Members of the Panthera genus exhibit higher levels of protective protein expression, potentially mitigating the severity of infection. Additionally, carnivorous diets contribute to FIV transmission, as larger wild felids may contract the virus by consuming smaller, infected prey species, increasing the rates of infection.

==== Rise in morbidity ====
Lions infected with FIV show various outcomes. Many live without advanced symptoms, while severe cases are rarely observed in the wild due to rapid mortality or predation. Genetic diversity among FIV strains may influence pathogenicity, similar to how HIV affects humans.
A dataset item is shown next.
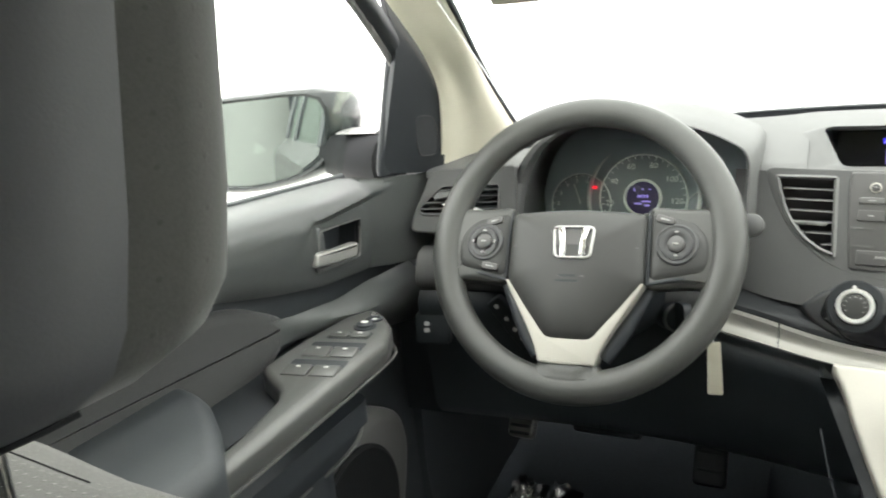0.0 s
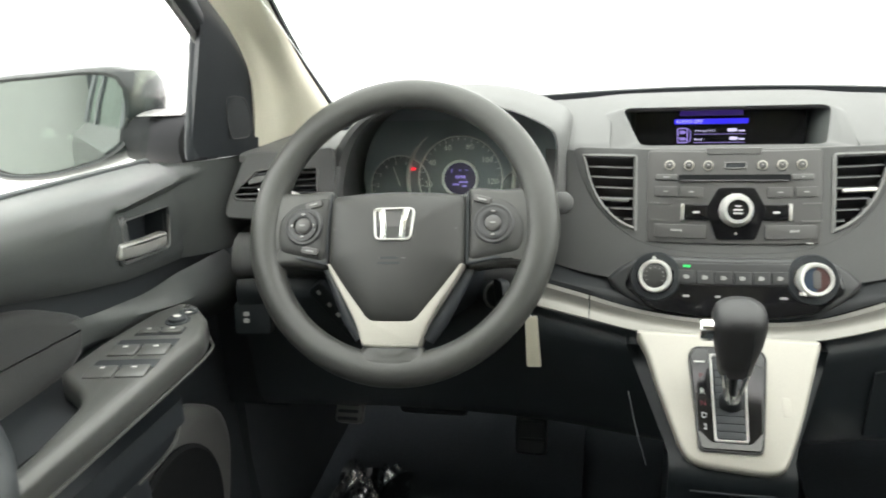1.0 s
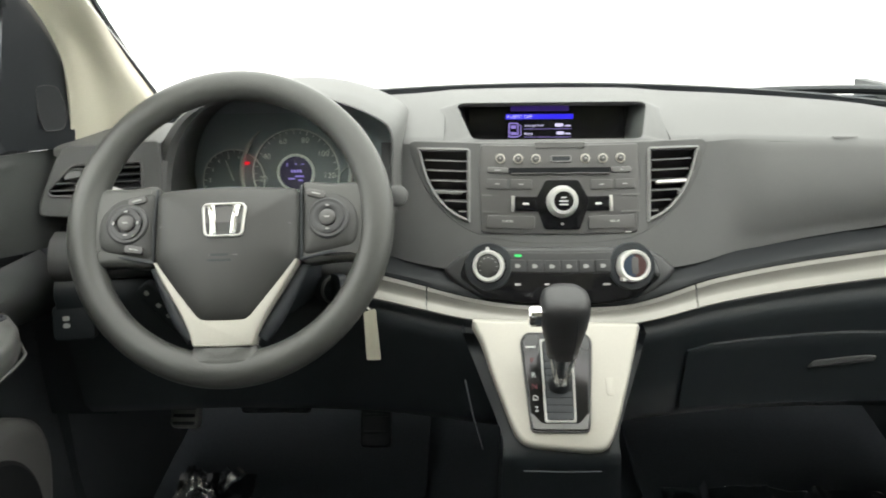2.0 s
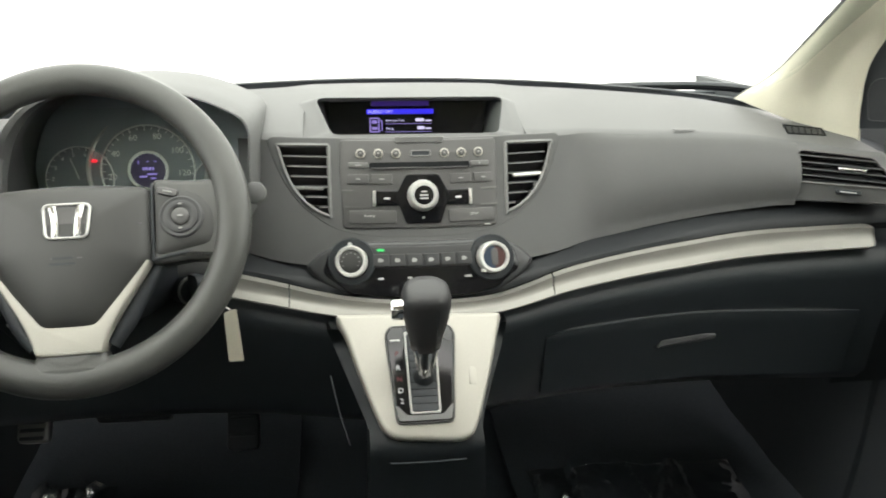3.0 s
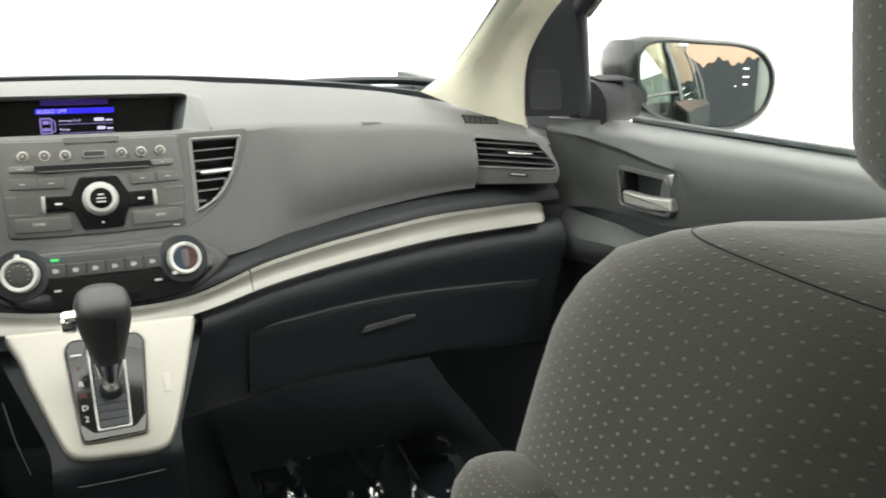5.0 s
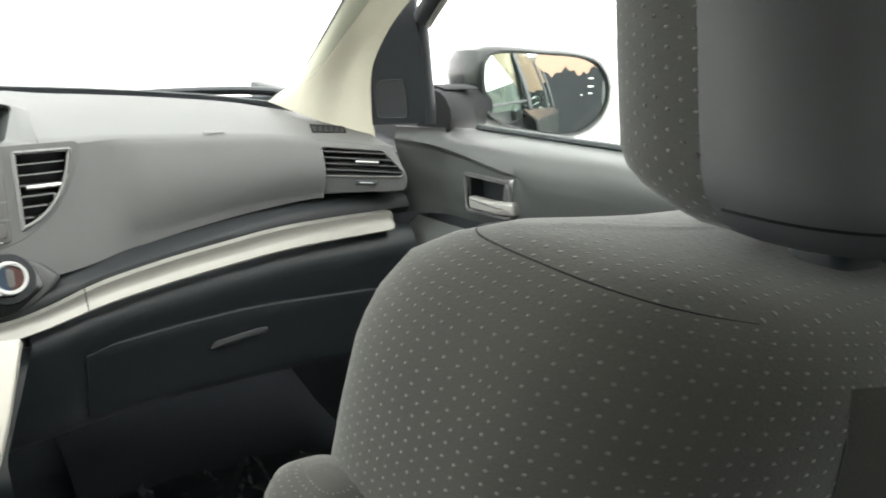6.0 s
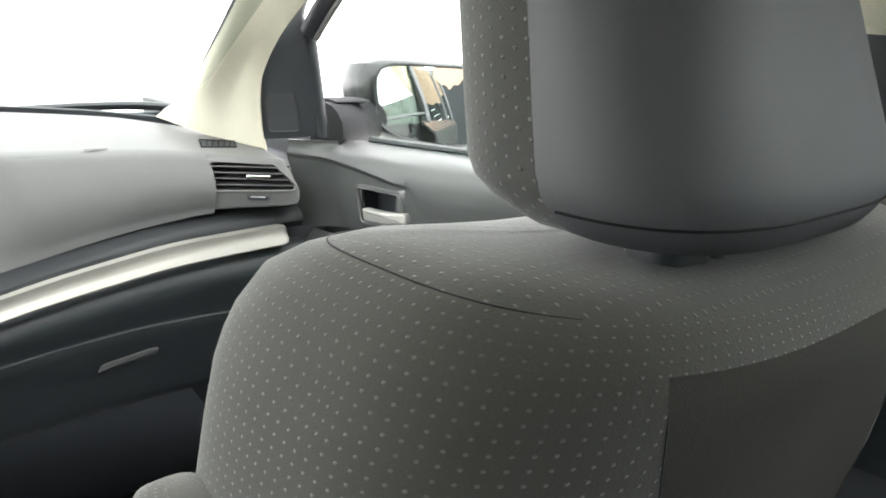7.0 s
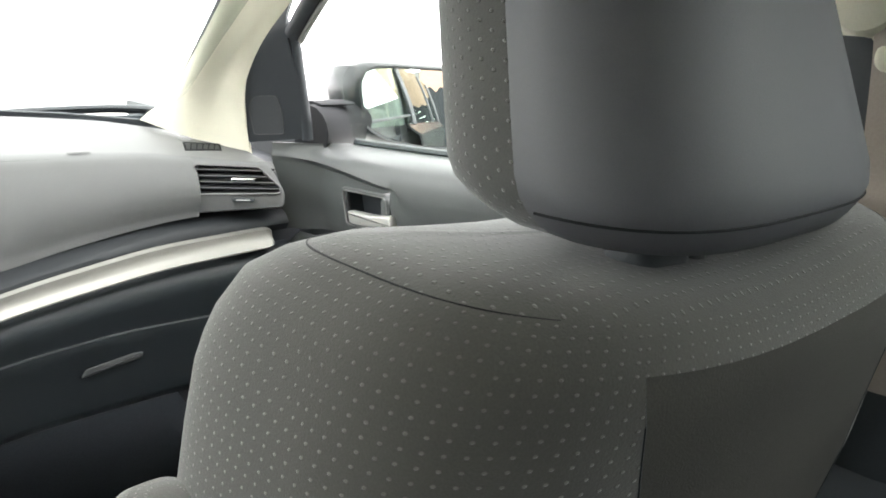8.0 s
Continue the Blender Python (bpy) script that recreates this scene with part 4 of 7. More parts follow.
def climate_panel():
    c = thing("climate_panel", "black climate control panel with two ringed knobs", "climate controls")
    half = [(0.0, 0.031), (0.06, 0.0305), (0.096, 0.0275), (0.122, 0.0195), (0.140, 0.005), (0.146, -0.006), (0.130, -0.022), (0.10, -0.0365), (0.05, -0.043), (0, -0.0435)]
    out = spline(half + [(-x, y) for x, y in half[1:-1]][::-1], 4)
    m = axes((0, -0.006, 0.9095), (1, 0, 0), (0, 0.35, 0.937))

    def bow(bm):
        return bend(bm, 0.9)
    bm = bmesh.new()
    prism(bm, out, m, -0.02, 0.004, 0.006)
    part("panel", bow(bm), CONTROL_GREY, c)
    bm = bmesh.new()
    low = rounded([(-0.128, -0.012), (-0.118, 0.018), (-0.066, 0.014), (-0.064, -0.004), (0.064, -0.004), (0.066, 0.014), (0.118, 0.018), (0.128, -0.012), (0.095, -0.036), (0.05, -0.041), (-0.05, -0.041), (-0.095, -0.036)], 0.008)
    prism(bm, low, m, 0.002, 0.0065, 0.001)
    part("black_field", bow(bm), GLOSS, c)
    for u, hot in ((-0.091, False), (0.0895, True)):
        mk = axes(m @ Vector((u, 0.004, 0.004)) + Vector((0, 0.9 * u * u, 0)), (1, 1.2 * u, 0), (0, 0.35, 0.937))
        bm = bmesh.new()
        lathe(bm, [(0.0305, -0.004), (0.0305, 0.004), (0.029, 0.0062), (0.022, 0.0045)], mk, 40, True, False)
        part("knob_collar", bm, BLACK, c)
        bm = bmesh.new()
        lathe(bm, [(0.0205, 0.0), (0.0205, 0.014), (0.0198, 0.0188), (0.0185, 0.0204), (0.0158, 0.0200), (0.0145, 0.0172)], mk, 48, True, False)
        kn = part("knob", bm, KNOB_RING, c, "silver-ringed turning knob")
        if hot:
            for a0, mt in ((90, COLD), (-90, HOT)):
                bm = bmesh.new()
                prism(bm, [(0, 0)] + [(0.0146 * math.cos(radians(a0 + 180 * q / 16)), 0.0146 * math.sin(radians(a0 + 180 * q / 16))) for q in range(17)], mk, 0.012, 0.0182)
                part("scale", bm, mt, kn)
            bm = bmesh.new()
            prism(bm, rrect(0.009, 0.022, 0.004, 4), mk, 0.012, 0.0190, 0.001)
            part("cap", bm, RADIO, kn)
            bm = bmesh.new()
            prism(bm, rrect(0.005, 0.004, 0.001, 2, -0.014, -0.0165), mk, 0.006, 0.018)
            part("pointer", bm, PRINT, kn)
        else:
            bm = bmesh.new()
            lathe(bm, [(0.0146, 0.01), (0.0146, 0.017), (0.0132, 0.0182), (0.006, 0.0186)], mk, 40)
            cap = part("cap", bm, HUB, kn)
            for q in range(9):
                a = radians(-30 + q * 30)
                bar("tick", 0.0108 * math.cos(a), 0.0108 * math.sin(a), 0.0018, 0.0012, mk, PRINT_DIM, cap, 0.0184)
            bm = bmesh.new()
            prism(bm, rrect(0.004, 0.005, 0.001, 2, -0.002, 0.0215), mk, 0.004, 0.018)
            part("pointer", bm, PRINT, kn)
    mb = m @ Matrix.Translation((0, 0, 0.0045))
    bm = bmesh.new()
    prism(bm, rounded([(-0.064, -0.003), (0.063, -0.003), (0.066, 0.0235), (-0.067, 0.0235)], 0.002), mb, -0.002, 0.0035, 0.001)
    strip = part("button_strip", bow(bm), CONTROL_GREY, c)
    for i in range(6):
        u = -0.0545 + i * 0.0215
        bm = bmesh.new()
        prism(bm, rrect(0.0195, 0.016, 0.0015, 3, u, 0.006), mb, 0.003, 0.0052, 0.0008)
        part("button", bow(bm), CONTROL_GREY, strip)
        bm = bmesh.new()
        prism(bm, rounded([(u - 0.0036, 0.0035), (u + 0.0015, 0.0035), (u + 0.0038, 0.006), (u + 0.001, 0.0085), (u - 0.0036, 0.0085)], 0.0008), mb, 0.0052, 0.0058)
        part("symbol", bow(bm), PRINT_DIM, strip)
    bm = bmesh.new()
    prism(bm, rrect(0.009, 0.0032, 0.001, 2, -0.0545, 0.019), mb, 0.003, 0.0045)
    part("lamp", bow(bm), GREEN, c, "small lit green lamp")
    for u, w in ((-0.055, 0.011), (-0.018, 0.009), (0.057, 0.013)):
        bar("symbol", u, -0.0165, w * 0.7, 0.0028, m, PRINT_DIM, c, 0.0072)


def passenger_vent(s):
    """Side vent at the end of the dashboard, with a small shutter key under it."""
    v = thing("air_vent", "low dash air vent with thin slats and a bright tab", "air vent", "dash air vents")
    if s > 0:
        a, b = Vector((0.508, 0.0145, 1.039)), Vector((0.612, -0.0475, 1.037))
        m = axes(a, b - a, (0, 0.235, 0.972))
    else:
        a, b = Vector((-0.523, 0.0, 1.039)), Vector((-0.631, -0.026, 1.041))
        m = axes(b, a - b, (0, 0.28, 0.96))
    w = (b - a).length
    pts = [(0.004, -0.033), (w - 0.004, -0.030), (w - 0.002, -0.024), (w - 0.032, 0.004), (0.002, 0.006)]
    if s < 0:
        pts = [(w - x, y + 0.007) for x, y in pts]
    plate = [(-0.006, -0.062), (w + 0.004, -0.052), (w + 0.006, -0.03), (w - 0.02, 0.014), (-0.008, 0.013)]
    if s < 0:
        plate = [(w - x, y) for x, y in ((-0.022, -0.062), (w + 0.012, -0.048), (w + 0.010, -0.03), (w - 0.018, 0.036), (-0.022, 0.041))]
    inner = rounded(pts, 0.004, 3)
    outer = inset(inner, -0.0035)
    big = [tuple(p) for p in rounded(plate, 0.008, 3)]
    bm = bmesh.new()
    sink = (lambda y: 0.010 * max(0.0, (-y - 0.036) / 0.026) ** 2 + 0.002) if s > 0 else (lambda y: 0.0)
    loft(bm, [[m @ Vector((x, y, -0.014)) for x, y in big], [m @ Vector((x, y, 0.0075 - sink(y))) for x, y in big], [m @ Vector((x, y, 0.0095 - sink(y))) for x, y in inset(big, 0.002)], [m @ Vector((x, y, 0.009)) for x, y in outer], [m @ Vector((x, y, -0.01)) for x, y in outer]], False, False)
    part("housing", bm, DASH, v)
    mm = m @ Matrix.Translation((0, 0, 0.008))
    bm = bmesh.new()
    frame_ring(bm, outer, inner, mm, -0.004, 0.003, 0.001)
    part("frame", bm, RADIO, v)
    bm = bmesh.new()
    loft(bm, [[mm @ Vector((x, y, z)) for x, y in inner] for z in (0.001, -0.035)], False, True)
    part("duct", bm, BLACK, v)
    for k in range(4):
        y = -0.026 + k * 0.0085 + (0.007 if s < 0 else 0)
        cut = [xa + (xb - xa) * (y - ya) / (yb - ya) for (xa, ya), (xb, yb) in zip(inner, inner[1:] + inner[:1]) if (ya - y) * (yb - y) < 0]
        if len(cut) < 2:
            continue
        p, q = min(cut), max(cut)
        bm = bmesh.new()
        prism(bm, rrect(q - p, 0.012, 0.001, 2), mm @ Matrix.Translation(((p + q) / 2, y, -0.004)) @ Matrix.Rotation(radians(75), 4, "X"), -0.0007, 0.0007)
        part("slat", bm, CONTROL_GREY, v)
    tx = w * 0.56 if s > 0 else w * 0.44
    bm = bmesh.new()
    prism(bm, rrect(0.034, 0.0055, 0.002, 3, tx, -0.0125), mm, -0.006, 0.004, 0.002)
    part("tab", bm, CHROME, v, "bright metal vent tab")
    bm = bmesh.new()
    prism(bm, rrect(0.03, 0.006, 0.001, 3, tx, -0.0415), mm, -0.002, 0.003, 0.001)
    k = part("shutter_key", bm, BLACK, v)
    bar("mark", tx, -0.0415, 0.02, 0.0012, mm, PRINT, k, 0.003)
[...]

Infected lions exhibit reduced T-cell counts, inflammation, and systemic complications, but the disease's progression often occurs beyond reproductive age, limiting its population-level effects.

FIV infections compromise immune function, leading to increased susceptibility to secondary infections and diseases. Behavioral changes have been observed in infected felids, such as reduced hunting ability and impaired social interactions, may hinder survival. These behavioral and physiological effects highlight the multifaceted challenges posed by FIV, influenced by genetics, ecological dynamics, and interspecies interactions.

==== Conservation and Species Survival Implications ====
FIV presents a significant but nuanced challenge for wild felids. While it has been connected to immunological complications, current evidence and studies have not conclusively proven that FIV has a significant increase of mortality rates across populations. However, its effects on individual fitness and survival, driven by genetic susceptibility, ecological interactions, and strain diversity, are undeniable.

A study conducted in Colorado on native puma populations found no definitive correlation between human hunting and the spread of FIV. Despite this, understanding the complex dynamics of FIV is crucial for effective conservation strategies. The interplay of genetic diversity, environmental factors, and interspecies interactions shapes health outcomes and informs efforts to ensure the survival of affected species

=== Domestic felids ===
In domestic cats, FIV-Fca is pathogenic and can lead to feline AIDS symptoms and subsequent death. Phylogenetic analysis shows FIV to be a monophyletic branch that diverges into three subtypes A, B, and C. Domestic cats arose more recently than other felidae species approximately around 10,000 years ago from a subspecies of wildcat Felis silvestris which inhabited East Asia. Genetic analysis indicates lower genetic diversity of FIV in the domestic cat compared to wild Felidae species, higher evolutionary rates, and higher mortality rates when compared to FIV-Ple and FIV-Pco. This suggests the emergence of FIV in domestic cats was recent since newly emerged viruses tend to have higher evolutionary rates with little to no co-adaption between virus and new host species occurring. Additionally, seroprevalence studies show companion cats to have a 4–12% occurrence while feral cats have an 8–19% prevalence which is much lower compared to wild felidae species which supports the hypothesis of FIV's recent emergence in this species.

==Comparison with feline leukemia virus==
FIV and feline leukemia virus (FeLV) are sometimes mistaken for one another though the viruses differ in many ways. Although they are both in the same retroviral subfamily (orthoretrovirinae), they are classified in different genera (FeLV is a gamma-retrovirus and FIV is a lentivirus like HIV-1). Their shapes are quite different: FeLV is more circular while FIV is elongated. The two viruses are also quite different genetically, and their protein coats differ in size and composition. Although many of the diseases caused by FeLV and FIV are similar, the specific ways in which they are caused actually differ. Also, while the feline leukemia virus may cause symptomatic illness in an infected cat, an FIV-infected cat can remain completely asymptomatic its entire lifetime.